Pendant que les consuls achevaient de vaincre, et qu’ils poursuivaient les fuyards, Siccius plein de ressentiment contre les généraux, forme le dessein de les priver des fruits et des honneurs de la victoire. Il remonte seul avec sa troupe dans le camp ennemi, coupe la gorge aux prisonniers ; tue les chevaux ; met le feu aux tentes, aux armes et à tout le bagage, et ne laisse aucune de ces marques de la victoire qu’on exigeait des généraux quand ils demandaient l’honneur du triomphe. Il marche ensuite en grande diligence, arrive à Rome avec sa cohorte, et rend compte aux tribuns de ce qui s’était passé. Le peuple voyant ces vieillards seuls, et encore couverts du sang des ennemis, s’attroupe autour d’eux, et leur demande des nouvelles de l’armée. Siccius leur annonce la victoire qu’on venait de remporter sur les Èques, et il se plaint en même temps de l’inhumanité des consuls, qui sans nécessité, dit-il, et pour satisfaire seulement leur haine contre les plébéiens, avaient exposé huit cent vétérans à une mort qui paraissait certaine. Il raconta ensuite par quel bonheur ils avaient échappé aux embûches que leur avaient tendu les consuls. Cependant, ajouta-t-il, nous avons pris le camp ennemi, et taillé en pièces ceux qui le gardaient. De-là nous nous sommes rendus maîtres des détroits de la montagne ; nous en avons chassé les Èques, et facilité par notre valeur la victoire des consuls. Nous demandons pour toute récompense qu’on ne décerne point les honneurs du triomphe à des généraux qui ne se sont servis de leur autorité, que pour faire périr sans nécessité leurs propres concitoyens.

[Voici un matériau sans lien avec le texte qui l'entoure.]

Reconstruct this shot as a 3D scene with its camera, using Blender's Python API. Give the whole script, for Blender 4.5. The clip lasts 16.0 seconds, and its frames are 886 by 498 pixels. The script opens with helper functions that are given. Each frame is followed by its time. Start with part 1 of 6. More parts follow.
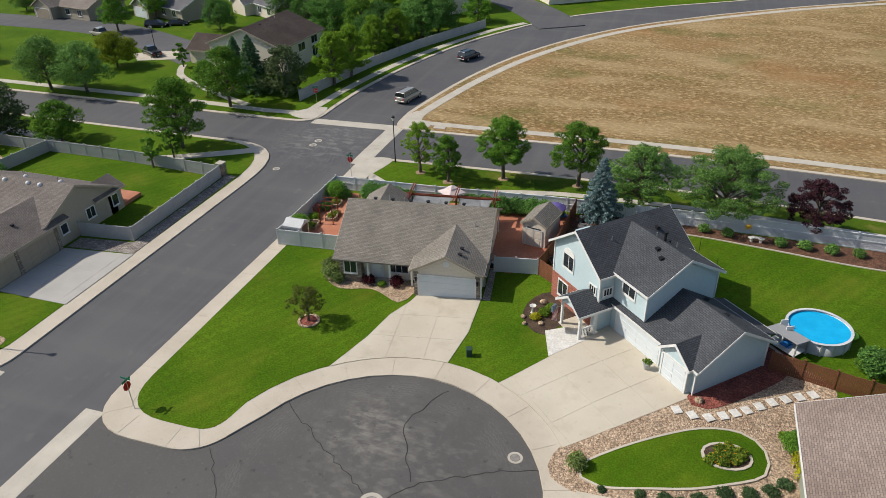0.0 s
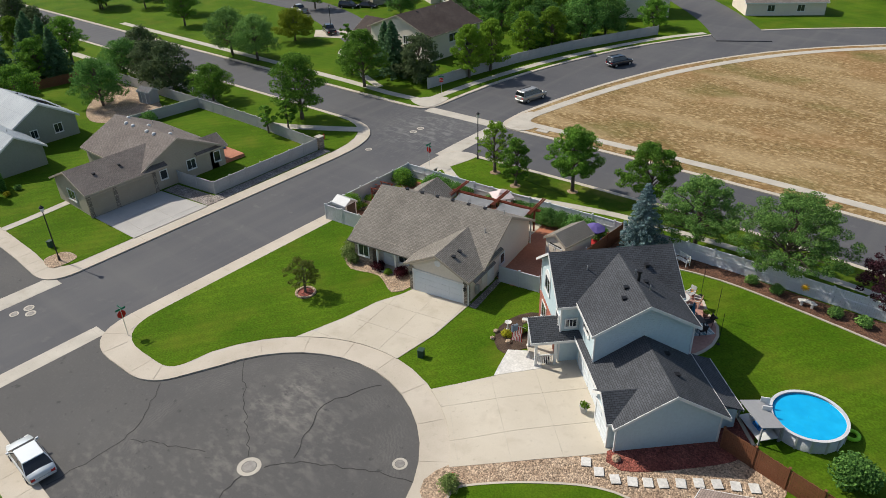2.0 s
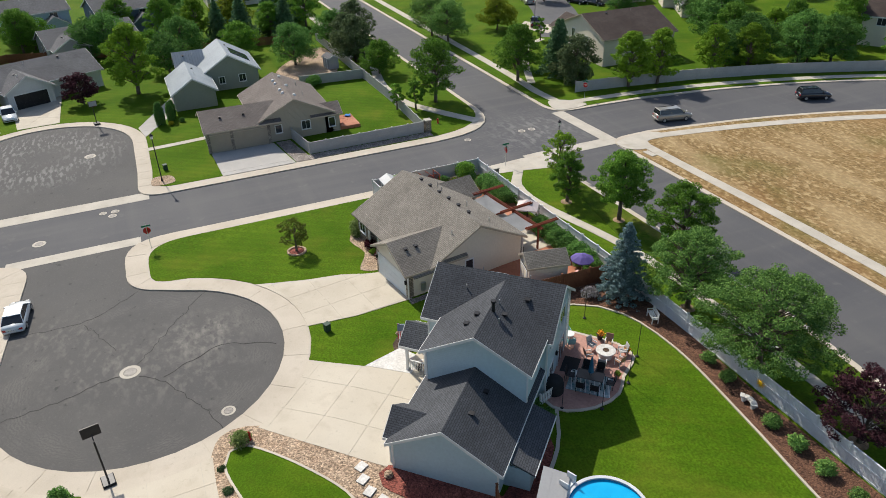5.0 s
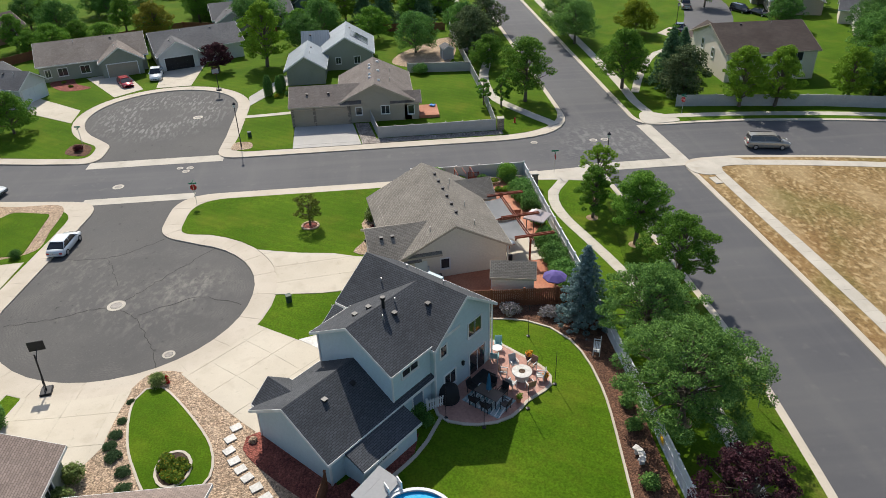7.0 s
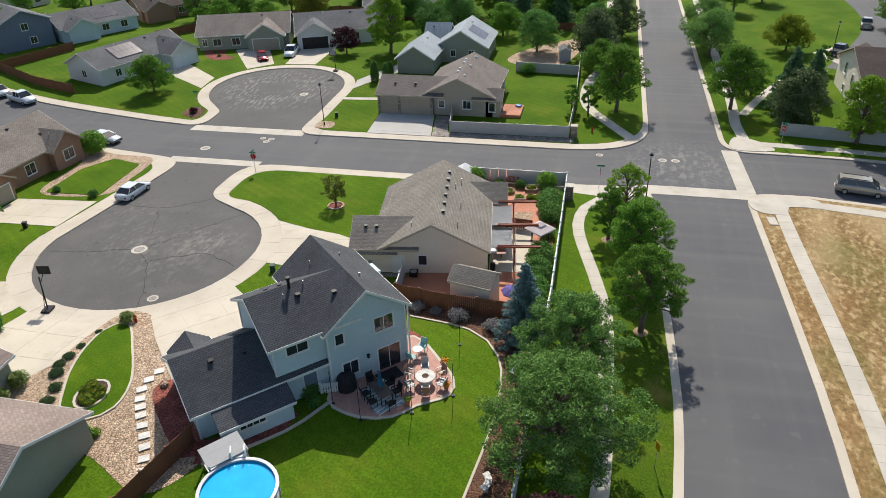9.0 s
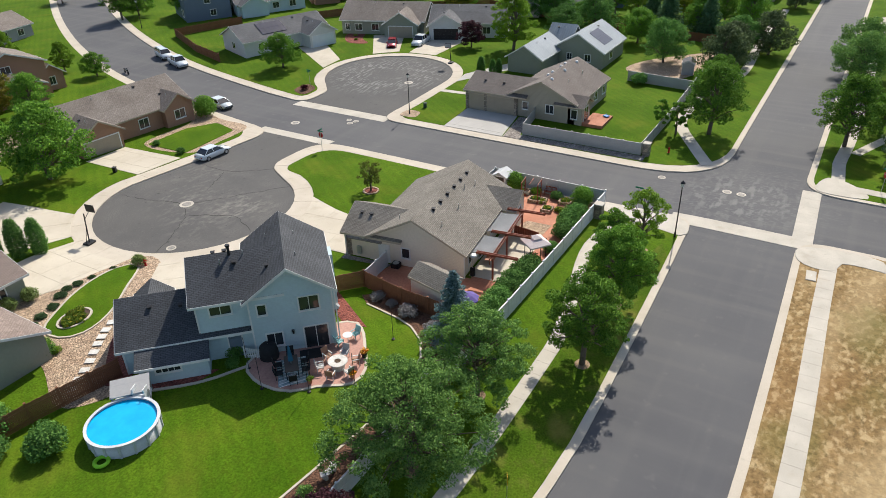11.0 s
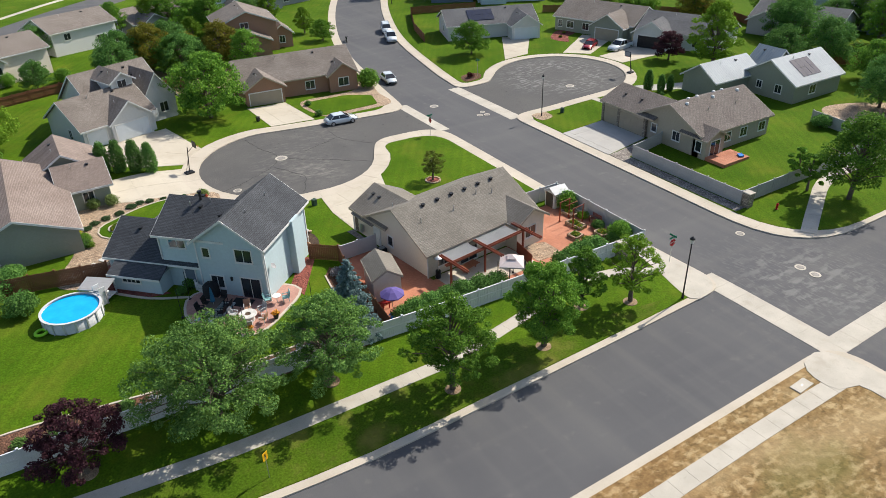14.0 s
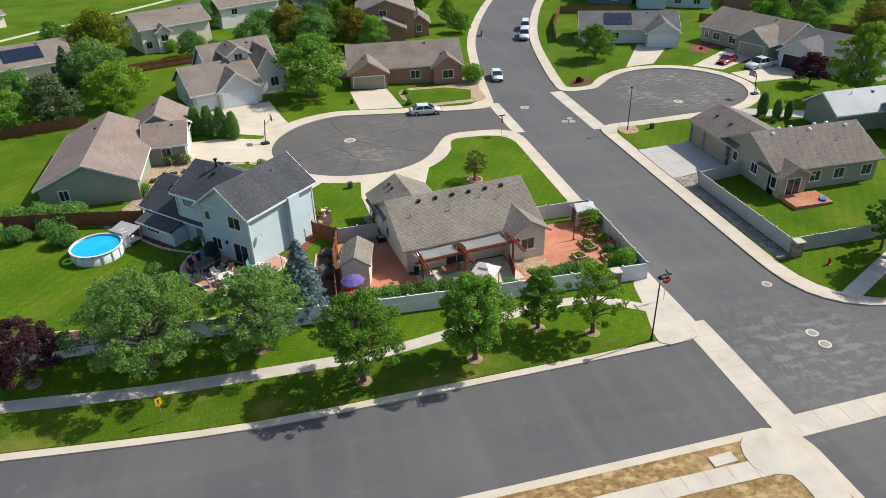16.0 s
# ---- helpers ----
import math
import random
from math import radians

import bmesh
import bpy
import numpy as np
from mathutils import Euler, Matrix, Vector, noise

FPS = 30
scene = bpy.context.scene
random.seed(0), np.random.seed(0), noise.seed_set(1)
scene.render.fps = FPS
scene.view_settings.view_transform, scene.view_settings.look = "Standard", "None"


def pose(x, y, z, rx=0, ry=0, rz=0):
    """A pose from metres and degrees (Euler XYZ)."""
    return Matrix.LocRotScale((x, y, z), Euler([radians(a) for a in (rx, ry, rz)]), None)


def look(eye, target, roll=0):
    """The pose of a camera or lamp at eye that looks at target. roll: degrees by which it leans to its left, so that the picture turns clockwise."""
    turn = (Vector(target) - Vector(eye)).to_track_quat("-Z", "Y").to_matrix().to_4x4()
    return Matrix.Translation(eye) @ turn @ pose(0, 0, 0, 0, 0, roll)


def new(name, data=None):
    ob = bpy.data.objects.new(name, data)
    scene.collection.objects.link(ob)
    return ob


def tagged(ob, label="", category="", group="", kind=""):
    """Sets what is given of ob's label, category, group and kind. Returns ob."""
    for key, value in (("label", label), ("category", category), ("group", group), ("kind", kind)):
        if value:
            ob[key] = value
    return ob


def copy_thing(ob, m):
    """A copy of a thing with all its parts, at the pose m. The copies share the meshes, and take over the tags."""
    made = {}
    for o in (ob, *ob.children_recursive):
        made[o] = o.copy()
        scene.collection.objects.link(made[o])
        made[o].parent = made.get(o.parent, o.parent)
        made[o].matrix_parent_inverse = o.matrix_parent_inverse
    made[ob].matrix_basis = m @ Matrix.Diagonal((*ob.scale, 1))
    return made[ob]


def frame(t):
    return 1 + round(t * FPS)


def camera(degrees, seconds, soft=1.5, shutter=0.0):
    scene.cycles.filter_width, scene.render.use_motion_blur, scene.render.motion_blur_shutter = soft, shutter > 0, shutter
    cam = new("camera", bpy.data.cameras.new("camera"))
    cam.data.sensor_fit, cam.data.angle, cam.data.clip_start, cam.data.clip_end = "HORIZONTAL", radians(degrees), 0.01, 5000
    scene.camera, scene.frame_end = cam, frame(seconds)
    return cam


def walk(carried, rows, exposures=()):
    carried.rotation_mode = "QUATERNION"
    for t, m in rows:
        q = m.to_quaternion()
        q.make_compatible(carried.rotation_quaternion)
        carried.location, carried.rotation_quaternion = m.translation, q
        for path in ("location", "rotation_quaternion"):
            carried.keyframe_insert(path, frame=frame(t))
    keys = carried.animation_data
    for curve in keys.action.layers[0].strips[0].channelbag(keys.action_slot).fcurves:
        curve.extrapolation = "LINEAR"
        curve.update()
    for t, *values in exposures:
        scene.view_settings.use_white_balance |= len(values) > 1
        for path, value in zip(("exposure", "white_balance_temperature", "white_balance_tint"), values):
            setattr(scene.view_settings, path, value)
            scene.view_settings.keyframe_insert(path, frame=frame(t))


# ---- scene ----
cam = camera(64.0, 16.0, soft=0.6)
METRES, EYE, TILT, LEAN, TURN = 153.0, 35.7, 0.0, 0.0, 19.4
ROWS = [
    (0.0, 0.0, 0.0, 0.0, -0.69, -30.75, 1.16),
    (0.5, 0.0292, 0.0019, -0.0003, 3.54, -30.77, 1.21),
    (1.0, 0.0615, 0.0068, -0.0004, 8.22, -30.77, 1.29),
    (1.5, 0.0905, 0.0136, -0.0008, 13.46, -30.77, 1.3),
    (2.0, 0.1215, 0.0235, -0.0015, 19.79, -30.72, 1.34),
    (2.5, 0.1494, 0.035, -0.0015, 24.17, -30.76, 1.4),
    (3.0, 0.1779, 0.0489, -0.0016, 28.83, -30.74, 1.35),
    (3.5, 0.2035, 0.0642, -0.0013, 33.19, -30.79, 1.34),
    (4.0, 0.2299, 0.0825, -0.0021, 37.85, -30.75, 1.4),
    (6.5, 0.3329, 0.1965, -0.0023, 60.22, -30.74, 1.53),
    (7.0, 0.3479, 0.2248, -0.0024, 64.87, -30.76, 1.57),
    (7.5, 0.3601, 0.2524, -0.0027, 69.23, -30.73, 1.61),
    (8.0, 0.3705, 0.283, -0.0025, 73.91, -30.74, 1.62),
    (8.5, 0.3779, 0.3123, -0.0026, 78.3, -30.71, 1.61),
    (9.0, 0.3836, 0.3447, -0.0022, 83.05, -30.73, 1.68),
    (11.5, 0.3723, 0.4997, -0.0031, 105.93, -30.58, 1.65),
    (12.0, 0.362, 0.5308, -0.0034, 110.72, -30.56, 1.64),
    (12.5, 0.3501, 0.5586, -0.0037, 115.19, -30.53, 1.59),
    (13.0, 0.3349, 0.5878, -0.0038, 119.97, -30.5, 1.62),
    (13.5, 0.3185, 0.6136, -0.0037, 124.44, -30.47, 1.6),
    (14.0, 0.2991, 0.6397, -0.004, 129.19, -30.41, 1.6),
    (14.5, 0.2798, 0.6617, -0.0038, 133.44, -30.39, 1.59),
    (15.0, 0.2557, 0.685, -0.0038, 138.32, -30.38, 1.61),
    (15.5, 0.233, 0.7035, -0.0039, 142.57, -30.38, 1.6),
    (16.0, 0.2057, 0.7225, -0.0043, 147.43, -30.36, 1.58),
]
EXPOSURES = [(0.0, -0.19), (4.0, -0.02), (7.0, 0.09), (9.0, 0.17), (12.0, 0.23), (16.0, 0.24)]
walk(cam, [(t, pose(0, 0, EYE, TILT, LEAN, TURN) @ pose(METRES * x, METRES * y, METRES * z, 90 + pitch, roll, yaw)) for t, x, y, z, yaw, pitch, roll in ROWS], EXPOSURES)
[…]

Le peuple qui n’était que trop indisposé contre les patriciens, lui promit de ne consentir jamais au triomphe des consuls. Les soldats de ces généraux à leur retour entrèrent dans cette cabale, par ressentiment de ce que les deux consuls les avaient privés du butin qu’ils avaient fait vendre au profit de l’épargne, sous prétexte qu’elle était épuisée. Les consuls pour obtenir l’honneur du triomphe, représentèrent en vain qu’ils avaient remporté une victoire complète, taillé en pièces l’armée ennemie, et fait sept mille prisonniers.

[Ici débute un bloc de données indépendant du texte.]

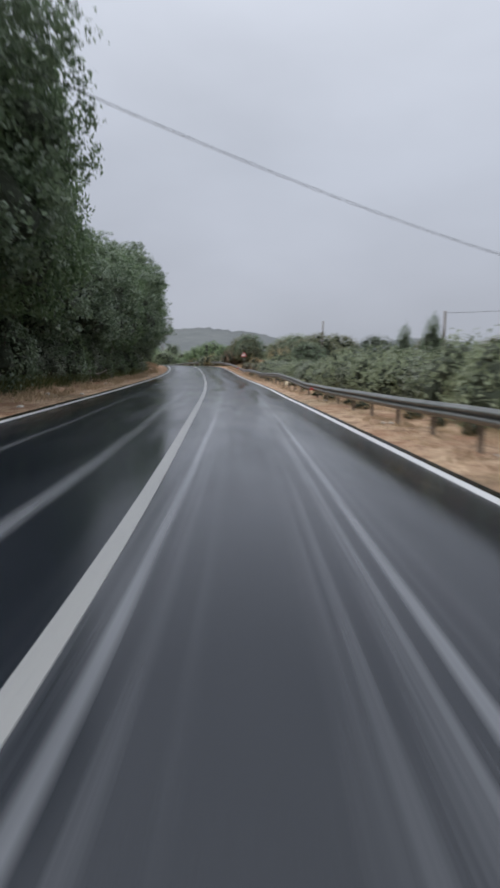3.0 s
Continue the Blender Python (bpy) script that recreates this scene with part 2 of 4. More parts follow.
ASPHALT = make_asphalt()
WHITE_LINE = make_paint("white_road_paint", (0.45, 0.45, 0.45), 0.38)
WORN_LINE = make_paint("worn_road_paint", (0.23, 0.23, 0.225), 0.46)
VERGE = make_verge()
SCRUB_GROUND = surface("scrub_ground", [(0.3, (0.05, 0.06, 0.03)), (0.55, (0.085, 0.095, 0.05)), (0.8, (0.16, 0.145, 0.085))], 0.25, 0.95, fine=6.0, bump_d=0.05)
STRAW = foliage("straw", (0.26, 0.18, 0.11), (0.40, 0.29, 0.18), (0.56, 0.44, 0.29), 0.8)
BROWN_STRAW = foliage("brown_straw", (0.09, 0.065, 0.035), (0.17, 0.125, 0.07), (0.30, 0.23, 0.14), 0.7)
WEED = foliage("weed_green", (0.05, 0.07, 0.02), (0.09, 0.11, 0.035), (0.16, 0.16, 0.06))
# dark tone that stands in for the shade deep inside crowns
CROWN_SHADE = surface("crown_shade_core", [(0.3, (0.020, 0.026, 0.015)), (0.7, (0.055, 0.066, 0.040))], 9.0, 0.95, fine=22.0, bump_s=0.8, bump_d=0.05)
BARK = surface("bark", [(0.3, (0.05, 0.04, 0.03)), (0.7, (0.14, 0.115, 0.09))], 3.0, 0.9, fine=18.0, bump_s=0.8, bump_d=0.03)
PALE_BARK = surface("pale_bark", [(0.3, (0.14, 0.12, 0.10)), (0.7, (0.26, 0.23, 0.19))], 3.0, 0.9, fine=18.0, bump_s=0.8, bump_d=0.03)
LEAF_DARK = foliage("leaf_dark", (0.056, 0.080, 0.046), (0.108, 0.155, 0.085), (0.222, 0.278, 0.178))
LEAF_PINE = foliage("leaf_blackish", (0.038, 0.050, 0.038), (0.080, 0.102, 0.074), (0.165, 0.195, 0.145))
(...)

Le peuple prévenu qu’ils avaient voulu faire périr les vétérans, leur refusa avec opiniâtreté qu’on remerciât les dieux de leur victoire, et qu’ils pussent rentrer dans la ville avec les ornements du triomphe. Le Sénat, soit par des principes d’équité, soit par la crainte de quelque nouvelle sédition, ne jugea pas à propos de s’intéresser pour eux ; et le peuple qui regardait cet affront comme une victoire qu’il remportait sur tout l’ordre des patriciens, défera dans les comices suivants la qualité de tribun à Siccius.

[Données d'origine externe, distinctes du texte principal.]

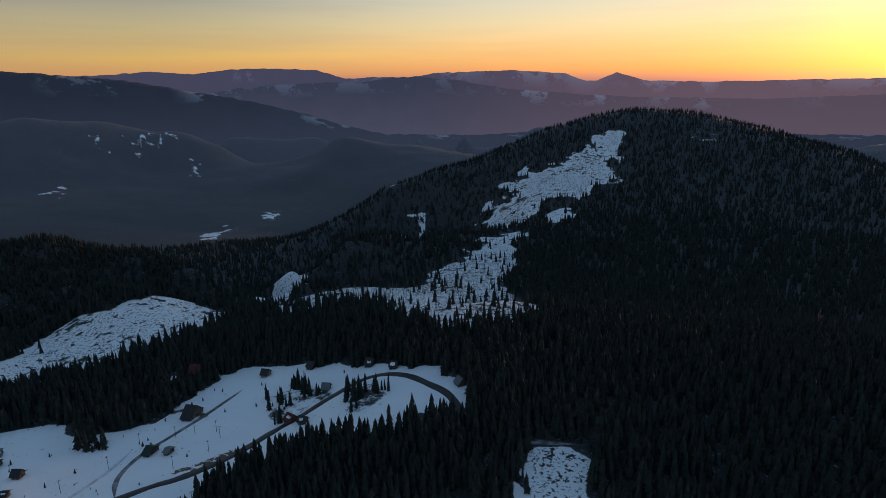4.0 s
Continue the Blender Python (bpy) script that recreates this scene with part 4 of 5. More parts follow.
TRACKS["saddle_run"] = (9, [(-472, -1378), (-412, -1158), (-403, -1055), (-416, -895), (-372, -730), (-304, -555), (-270, -450), (-252, -398), (-243, -328), (-249, -276), (-260, -226)])
TRACKS["saddle_run_b"] = (8, [(-477, -879), (-477, -816), (-422, -657), (-342, -489), (-307, -405), (-290, -334)])
TRACKS["saddle_fork"] = (6, [(-557, -1364), (-439, -1179), (-391, -1098)])
TRACKS["drag_run"] = (8, [(-325, -1048), (-174, -873), (-68, -777), (-28, -689), (-10, -517), (-11, -415), (-13, -311)])
TRACKS["lift_cut"] = (5, [(-1336, -922), (-939, -634), (-681, -454), (-523, -344)])
TRACKS["chair_cut"] = (5, [(-1448, -863), (-1330, -774), (-1125, -613), (-905, -457)])
TRACKS["flat_run"] = (6, [(-115, -357), (-168, -348), (-231, -364)])
TRACKS["ridge_path"] = (9, [(-303, -2887), (-319, -2719), (-402, -2628), (-548, -2555), (-733, -2398)])
TRACKS["village_run"] = (6, [(-256, -329), (-293, -303), (-274, -228), (-279, -160), (-304, -83)])
TRACKS["saddle_link"] = (5, [(-391, -1098), (-307, -1017), (-224, -955)])
SOIL = {}
SOIL["meadow_bank"] = (7, [(-274, 230), (-269, 234), (-260, 237)])
SOIL["lane_bank"] = (5, [(-276, 168), (-272, 173), (-268, 178)])
SOIL["shed_bank"] = (3.5, [(-257, 205), (-255, 210), (-252, 218)])
SOIL["road_cut"] = (5, [(-203, 271), (-193, 282), (-184, 294)])
SOIL["road_bank_b"] = (3, [(-196, 269), (-182, 291), (-177, 301)])
SOIL["gully"] = (2.6, [(-227, -257), (-222, -226), (-215, -198), (-210, -165)])
SOIL["piste_scar"] = (1.6, [(-270, -111), (-282, -102), (-290, -97)])
SOIL["ditch_a"] = (4, [(-683, -113), (-616, -80), (-563, -54)])
SOIL["ditch_b"] = (4.5, [(-821, -227), (-782, -203), (-757, -191)])
SOIL["ditch_c"] = (4, [(-579, -45), (-557, -30), (-547, -16)])
SOIL["hut_bank"] = (4, [(-186, -210), (-194, -202), (-204, -200)])
SOIL["slope_scar"] = (6, [(-825, -225), (-784, -204), (-754, -191)])
SOIL["low_scar"] = (2, [(-228, -258), (-224, -238), (-222, -223)])
SOIL["clear_track_a"] = (4, [(-155, 1193), (-100, 1195), (-47, 1198)])
SOIL["clear_track_b"] = (5, [(-151, 528), (-109, 526), (-71, 542)])
SOIL["clear_track_c"] = (4, [(-159, 598), (-118, 631), (-70, 690)])
SOIL["log_track_a"] = (5, [(-169, 1189), (-134, 1194), (-108, 1210), (-48, 1196)])
SOIL["log_track_b"] = (5, [(-127, 1249), (-83, 1255), (-22, 1240)])
SOIL["log_track_c"] = (5, [(-95, 1179), (-56, 1179), (6, 1208)])
SOIL["log_track_d"] = (5, [(-45, 1280), (5, 1307), (55, 1361)])
SOIL["log_track_e"] = (4, [(-151, 841), (-135, 881), (-111, 905)])
SOIL["log_track_f"] = (4, [(-115, 847), (-88, 879)])
SOIL["log_track_g"] = (4, [(-246, 836), (-155, 686), (-107, 706)])
SOIL["log_track_h"] = (4, [(-157, 556), (-131, 585), (-105, 597)])
SOIL["log_track_i"] = (4, [(-96, 518), (-71, 536), (-45, 528)])
SOIL["log_track_j"] = (4, [(-165, 956), (-155, 1191)])
SOIL["barn_bank"] = (5, [(-258, 344), (-248, 351), (-228, 340)])
LIFTS = []
LIFTS.append(("drag", 8.5, [(1, -403), (7, -555), (-24, -715), (-48, -784), (-119, -1057), (-205, -1351), (-238, -1467)]))
LIFTS.append(("drag", 7.5, [(-111, -600), (-142, -683), (-190, -768), (-272, -916), (-314, -993)]))
LIFTS.append(("pole", 11, [(-1319, -908), (-1197, -818), (-1007, -683), (-860, -576), (-768, -510), (-661, -434), (-566, -367), (-485, -312)]))
LIFTS.append(("chair", 10, [(-1528, -692), (-1375, -585), (-1256, -509), (-1126, -420), (-959, -319), (-889, -247)]))
LIFTS.append(("chair", 9, [(-1302, -716), (-1143, -593), (-973, -467), (-930, -401), (-810, -307)]))
LIFTS.append(("chair", 10, [(-315, -250), (-286, -34), (-282, -24), (-307, -89), (-314, -248), (-318, -251)]))
POLES = [(-246.6, 272.7), (-247.4, 300.8), (-230.0, 311.1), (-220.0, 316.1), (-200.2, 311.5), (-207.4, 274.9), (-196.5, 293.0), (-320.8, 197.7), (-288.2, 80.3), (-335.6, 108.1), (-299.5, 239.5), (-207.2, 319.3), (-175.0, 242.7), (-295.7, 257.2), (-254.9, 247.1), (-231.3, 138.3), (-265.6, 54.0)]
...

Ces deux consuls ne furent pas même plutôt sortis de charge, que sous le consulat de leurs successeurs Sp Tarpeïus et A Aeternius, on les cita devant l’assemblée du peuple. C’était le sort ordinaire de ces souverains magistrats. L’accusation roulait sur l’affaire de Siccius ; mais leur véritable crime était l’opposition constante que l’un et l’autre avaient apportée à la publication de la loi Agraria. Le peuple les condamna tous deux à une amende, Romilius à dix mille asses, et Veturius à quinze mille. L’histoire ne nous a point appris la raison de la différence que le peuple mit dans ces deux amandes : ce fut peut-être parce que Veturius eut plus de part au mauvais traitement qu’avait essuyé l’appariteur d’Icilius. Ce qui peut confirmer cette conjecture, c’est qu’on établit en même temps une loi du consentement de tous les ordres de l’état, par laquelle il était permis à tout magistrat de condamner à une amande ceux qui auraient manqué de respect pour sa dignité : privilège réservé auparavant aux seuls consuls. Mais pour empêcher que quelques magistrats particuliers n’abusassent de cette nouvelle autorité, et ne la portassent trop loin, il était ordonné par la même loi que désormais la plus haute amande pour ces sortes de fautes ne pourrait excéder la valeur de deux boeufs ou de trente moutons : monnaies de cuivre qui portaient ce nom de leur empreinte, et frappées sous le règne de Servius Tullius sixième roi de Rome.